One criticism of method of moments estimators is that they often aren't functions of sufficient statistics, which means they involve discarding useful information from a sample when estimating an unknown parameter.
Take for instance $X_1, \ldots , X_n \sim$ uniform$[0, \theta]$ and the goal is estimation of $\theta$. Since $\text{E}(X_i) = \theta / 2$ a valid method of moments estimator is $\hat{\theta} \equiv 2 \bar{X}$. But $\bar{X}$ is not a sufficient statistic, and as a result our estimator can actually yield impossible values for $\theta$ with a sample such as $\{1, 1, 7 \}$. Maximum likelihood estimators on the other hand will be functions of sufficient statistics, and you don't end up with situations like this one. Also, estimators based on sufficient statistics are in general more efficient than those which are not. To see this let $T$ be any estimator of some parameter $\theta$ and $S$ a sufficient statistic for $\theta$. Then
\begin{align*}
\text{Var}(T) &= \text{Var}[\text{E}(T \mid S)] + \text{E}[\text{Var}(T \mid S)] \\
&\geq \text{Var}[\text{E}(T \mid S)]
\end{align*}
so $\text{E}(T \mid S)$ is at least as good of an estimator as $T$ since they both have the same bias. The importance of sufficiency here is that it guarantees $\text{E}(T \mid S)$ doesn't depend on $\theta$ and hence is an actual estimator.
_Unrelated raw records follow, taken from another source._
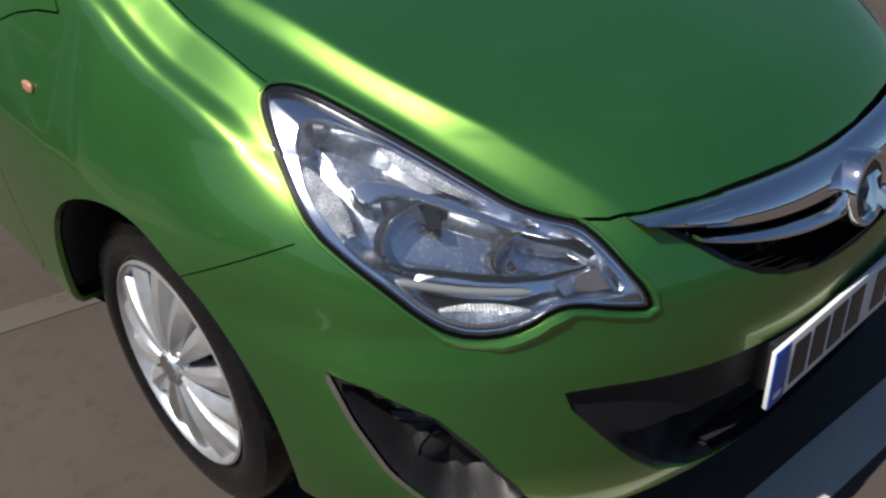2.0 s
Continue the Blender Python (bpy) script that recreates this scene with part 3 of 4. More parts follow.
lt = tris[label == "lens"]
used, inv = np.unique(lt, return_inverse=True)
lens_p, lens_t = finer(pts[used], inv.reshape(-1, 3), 3)
lens_f = field("lamp", lens_p)
lens_n = gradient(lens_p)
lu, lw = (lens_p[:, 1] - lens_p[:, 0]) / R2, (lens_p[:, 0] + lens_p[:, 1] + 2 * lens_p[:, 2]) / R6
BROW = rounded([(0.1862, 0.1779), (0.1751, 0.2013), (0.1415, 0.2046), (0.078, 0.19), (0.006, 0.163), (-0.084, 0.129), (-0.14, 0.114), (-0.115, 0.1), (-0.04, 0.118), (-0.001, 0.13),
                (0.08, 0.161), (0.1257, 0.1682), (0.1527, 0.1472)], 1)
INNER = rounded([(0.1715, 0.0815), (0.1989, 0.1162), (0.2337, 0.1664), (0.2529, 0.2205), (0.2593, 0.2532), (0.2502, 0.2836), (0.2237, 0.2909), (0.1889, 0.2786), (0.1431, 0.2559), (0.0983, 0.2311),
                (0.04, 0.195), (-0.03, 0.156), (-0.1, 0.128), (-0.145, 0.108), (-0.175, 0.072), (-0.208, 0.026), (-0.15, 0.022), (-0.1, 0.016), (-0.065, 0), (-0.01, -0.014),
                (0.04, -0.01), (0.0891, 0.0196), (0.1258, 0.0478)], 1)
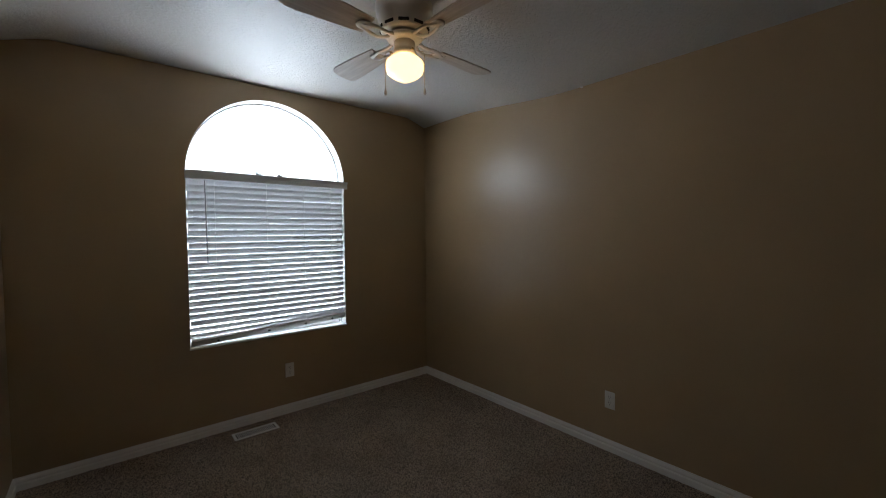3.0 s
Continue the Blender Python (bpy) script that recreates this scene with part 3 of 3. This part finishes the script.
# ceiling fan
FX, FY = -1.501, -1.831
FTOP = ceiling_height(FX, FY)
fan = thing("ceiling_fan", pose(FX, FY, 0), "cream four-blade hugger ceiling fan with a lit schoolhouse globe", "ceiling fan")
part("housing", lathe([(0.118, FTOP + 0.002), (0.124, FTOP - 0.012), (0.126, FTOP - 0.030), (0.120, FTOP - 0.034), (0.122, FTOP - 0.040), (0.121, FTOP - 0.058), (0.115, FTOP - 0.064), (0.110, FTOP - 0.095), (0.103, FTOP - 0.122), (0.098, FTOP - 0.130), (0.060, FTOP - 0.134)], steps=48), ENAMEL, fan, smooth=True)
for k in range(10):
    a = 2 * math.pi * (k + 0.5) / 10
    # solid near-black block, the shade of an open slot put in its colour
    sl = part("vent_slot", box((0.098, -0.022, -0.006), (0.1075, 0.022, 0.006), 0.002, 1), DARK, fan)
    sl.matrix_basis = Matrix.Translation((0, 0, FTOP - 0.116)) @ Matrix.Rotation(a, 4, "Z")
HUB = 2.300
part("hub", lathe([(0.050, FTOP - 0.134), (0.074, HUB + 0.016), (0.078, HUB + 0.008), (0.074, HUB - 0.004), (0.046, HUB - 0.010)], steps=40), ENAMEL, fan, smooth=True)
part("switch_cup", lathe([(0.045, HUB - 0.010), (0.047, HUB - 0.040), (0.044, HUB - 0.046), (0.050, HUB - 0.052), (0.052, HUB - 0.066), (0.044, HUB - 0.070)], steps=36), ENAMEL, fan, smooth=True)
globe = part("globe", lathe([(0.043, HUB - 0.068), (0.046, HUB - 0.074), (0.066, HUB - 0.083), (0.079, HUB - 0.094), (0.082, HUB - 0.108), (0.081, HUB - 0.128), (0.076, HUB - 0.142), (0.060, HUB - 0.156), (0.036, HUB - 0.168), (0.016, HUB - 0.178), (0.002, HUB - 0.183)], steps=40), GLOBE, fan, "lit opal schoolhouse glass globe", True)
for k in range(3):
    a = 2 * math.pi * k / 3 + 0.5
    part("thumb_screw", lathe([(0.003, 0.044), (0.003, 0.058), (0.006, 0.059), (0.006, 0.064)], (0, 0, 0), "x", 10), BRASS, fan).matrix_basis = Matrix.Translation((0, 0, HUB - 0.058)) @ Matrix.Rotation(a, 4, "Z")
CH = Vector((0.76, -0.65, 0))
for sgn in (-1, 1):
    p = CH * (0.086 * sgn)
    chain = part("pull_chain", tube([tuple(CH * (0.050 * sgn) + Vector((0, 0, HUB - 0.045))), tuple(CH * (0.080 * sgn) + Vector((0, 0, HUB - 0.050))), tuple(p + Vector((0, 0, HUB - 0.062))), tuple(p + Vector((0, 0, HUB - 0.205)))], 0.0013, 6), BRASS, fan)
    part("pull_knob", lathe([(0.0015, HUB - 0.203), (0.0035, HUB - 0.210), (0.0062, HUB - 0.222), (0.0066, HUB - 0.228), (0.005, HUB - 0.234), (0.001, HUB - 0.236)], tuple(p), steps=14), BLADE, chain, "turned wooden pull", True)


def blade_mesh():
    bm = bmesh.new()
    pts = [(0.185, -0.046), (0.30, -0.056), (0.44, -0.064), (0.50, -0.064), (0.525, -0.054), (0.537, -0.030), (0.540, 0.0)]
    line = pts + [(x, -y) for x, y in reversed(pts[:-1])]
    a = [bm.verts.new((x, y, 0.003)) for x, y in line]
    b = [bm.verts.new((x, y, -0.003)) for x, y in line]
    bm.faces.new(a)
    bm.faces.new(b)
    for k in range(len(line)):
        bm.faces.new((a[k], a[(k + 1) % len(line)], b[(k + 1) % len(line)], b[k]))
    return mesh_from("blade", bm, BLADE)


def iron_mesh():
    """Scrolled blade iron: two curved arms from the hub meeting a rounded plate below the blade."""
    bm = bmesh.new()
    for sgn in (-1, 1):
        add_tube(bm, [(0.066, 0.010 * sgn, 0.004), (0.095, 0.022 * sgn, -0.010), (0.125, 0.030 * sgn, -0.014), (0.155, 0.030 * sgn, -0.010), (0.185, 0.022 * sgn, -0.008), (0.215, 0.012 * sgn, -0.008)], [0.008, 0.0075, 0.007, 0.0075, 0.008, 0.006], 8)
    add_lathe(bm, [(0.030, -0.0035), (0.034, -0.006), (0.030, -0.010), (0.008, -0.012)], (0.205, 0, 0), "z", 20)
    return mesh_from("blade_iron", bm, ENAMEL)


blade_data, iron_data = blade_mesh(), iron_mesh()
iron_data.shade_smooth()
for k in range(4):
    spin = Matrix.Translation((0, 0, HUB)) @ Matrix.Rotation(math.pi / 2 * k + radians(4), 4, "Z")
    iron = new("blade_iron", iron_data)
    iron.parent, iron.matrix_basis = fan, spin
    blade = new("blade", blade_data)
    blade.parent, blade.matrix_basis = fan, spin @ Matrix.Rotation(radians(12), 4, "X")


# ---- carpet pile ----
def pile():
    r = np.random.default_rng(7)
    step = 0.0060
    gx, gy = np.meshgrid(np.arange(LEFT - 0.008, 0, step), np.arange(BACK, 0, step))
    x, y = gx.ravel() + r.uniform(-0.5, 0.5, gx.size) * step, gy.ravel() + r.uniform(-0.5, 0.5, gx.size) * step
    keep = (x < -0.012) & (y < -0.012) & (y > BACK + 0.012)
    keep &= ~((x > SIDE - 0.012) & (x < SIDE + 0.115) & (y < CLOSET_Y + 0.012))
    keep &= ~((x > SIDE) & (y < CLOSET_BACK + 0.012))
    keep &= ~((x < OPEN_R + 0.01) & (x > SIDE) & (y < CLOSET_Y + 0.012) & (y > CLOSET_Y - 0.12))
    keep &= ~((x > OPEN_L - 0.01) & (y < CLOSET_Y + 0.012) & (y > CLOSET_Y - 0.12))
    keep &= ~((x < LEFT + 0.014) & ((y > DOOR_B - 0.02) | (y < DOOR_A + 0.02)))
    keep &= ~((abs(x + 1.722) < 0.15) & (abs(y + 0.172) < 0.056))
    x, y = x[keep], y[keep]
    n = x.size
    h = r.uniform(0.003, 0.0062, n) + 0.0008 * np.sin(x * 9 + np.sin(y * 7) * 2)
    rad = r.uniform(0.0046, 0.0066, n)
    th = r.uniform(0, 2 * np.pi, n)
    lx, ly = r.normal(0, 0.0032, n), r.normal(0, 0.0032, n)
    co = np.empty((n, 4, 3), np.float32)
    for k in range(3):
        a = th + k * 2.0944
        co[:, k, 0], co[:, k, 1], co[:, k, 2] = x + rad * np.cos(a), y + rad * np.sin(a), 0.006
    co[:, 3, 0], co[:, 3, 1], co[:, 3, 2] = x + lx, y + ly, h + 0.007
    base = (np.arange(n) * 4)[:, None]
    tri = np.concatenate([base + np.array(t) for t in ((0, 1, 3), (1, 2, 3), (2, 0, 3))], axis=1).reshape(-1).astype(np.int32)
    me = bpy.data.meshes.new("carpet_pile")
    me.vertices.add(n * 4)
    me.vertices.foreach_set("co", co.ravel())
    me.loops.add(tri.size)
    me.loops.foreach_set("vertex_index", tri)
    me.polygons.add(tri.size // 3)
    me.polygons.foreach_set("loop_start", np.arange(0, tri.size, 3, dtype=np.int32))
    me.update()
    me.validate()
    me.materials.append(PILE)
    return tagged(new("carpet_pile", me), "speckled brown and beige cut carpet pile", "carpet", kind="stuff")


pile()
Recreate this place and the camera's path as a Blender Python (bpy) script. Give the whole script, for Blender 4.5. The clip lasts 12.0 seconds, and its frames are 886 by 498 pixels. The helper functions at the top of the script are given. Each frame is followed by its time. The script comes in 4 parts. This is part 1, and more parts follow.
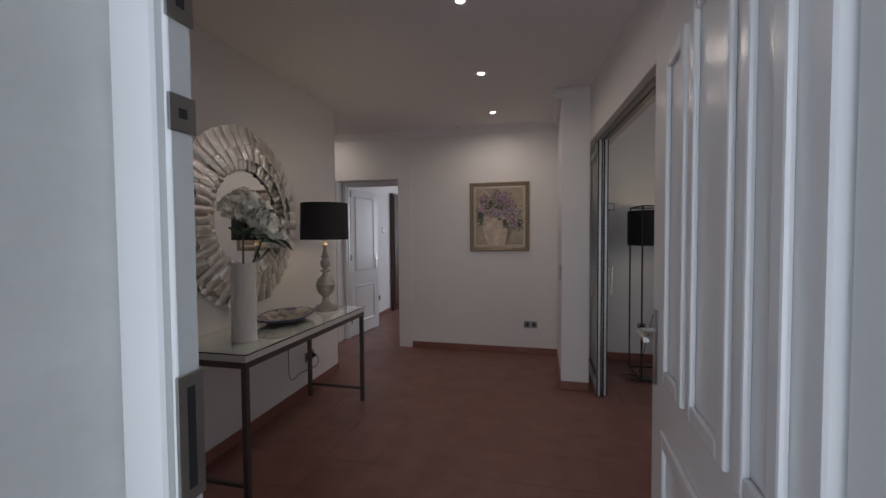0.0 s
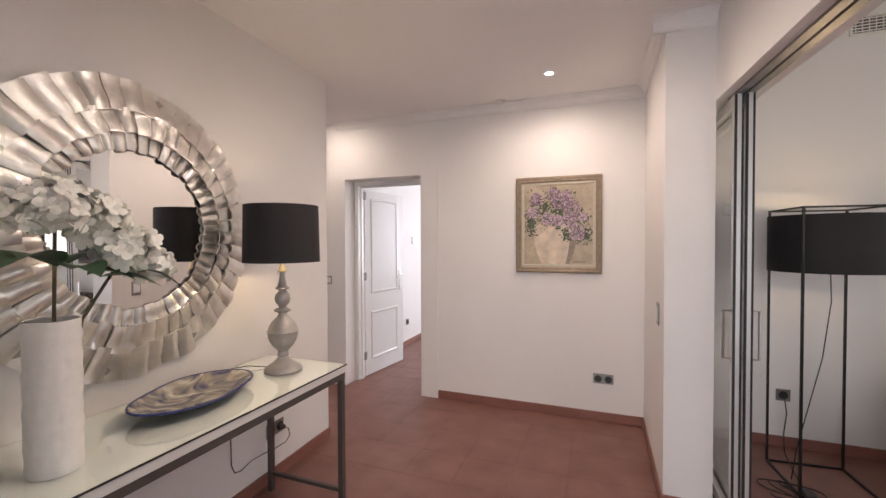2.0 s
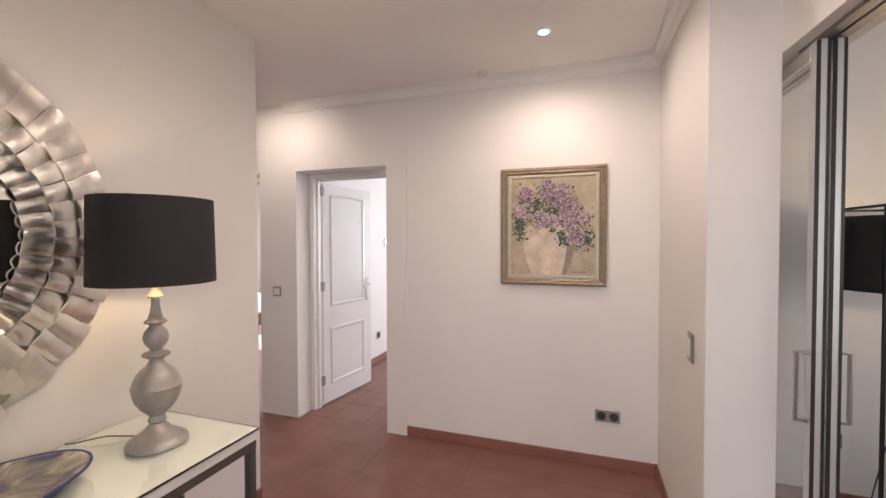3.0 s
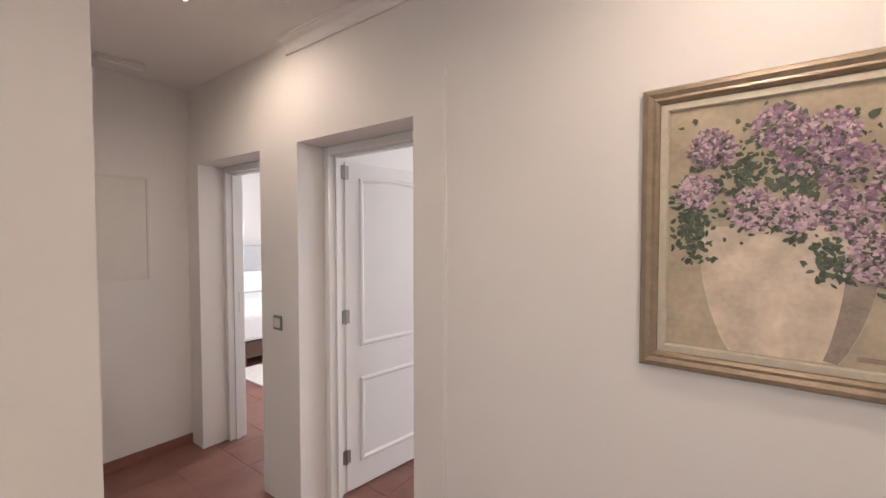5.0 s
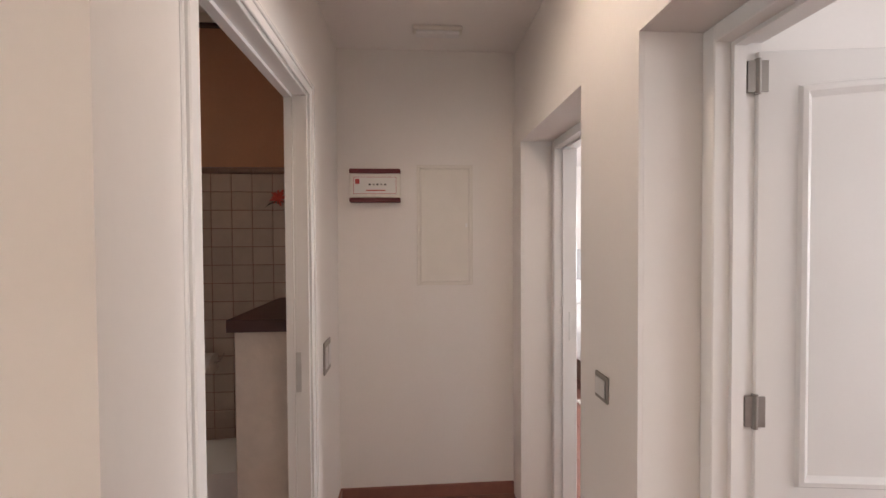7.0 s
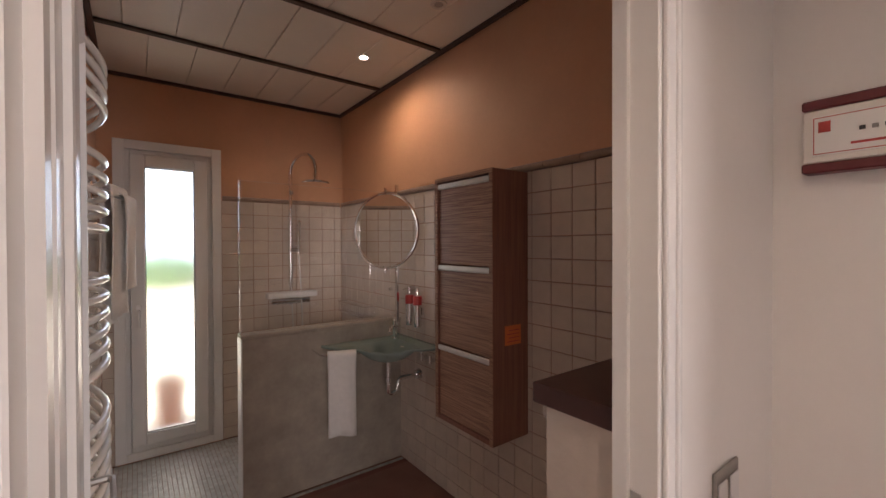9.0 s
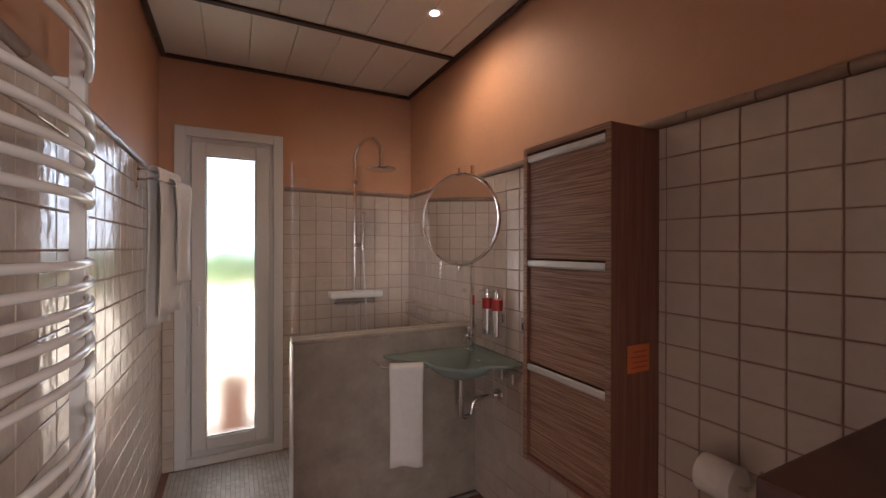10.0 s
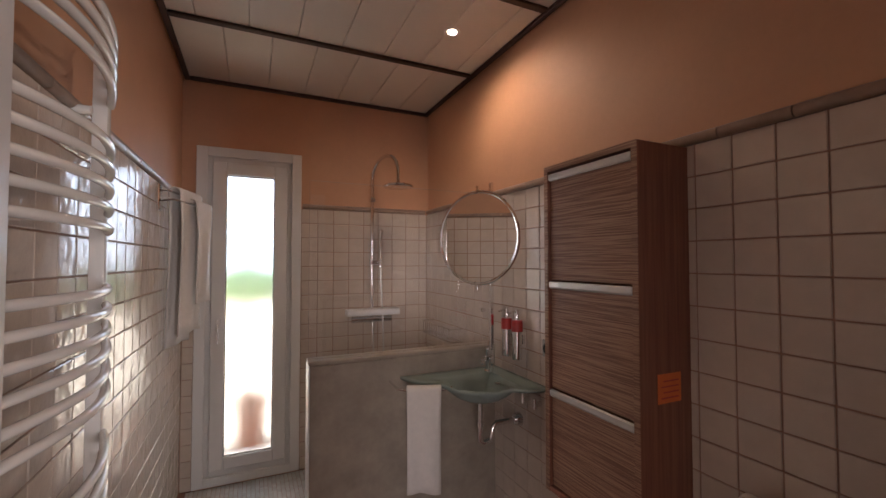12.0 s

I also wouldn't put too much emphasis on consistency. Consistency is actually a very weak property and it doesn't mean much without at least knowing something about rates of convergence. It does us no good for instance to have a consistent estimator that requires an effectively infinite sample size before it can be expected to be close to the real value.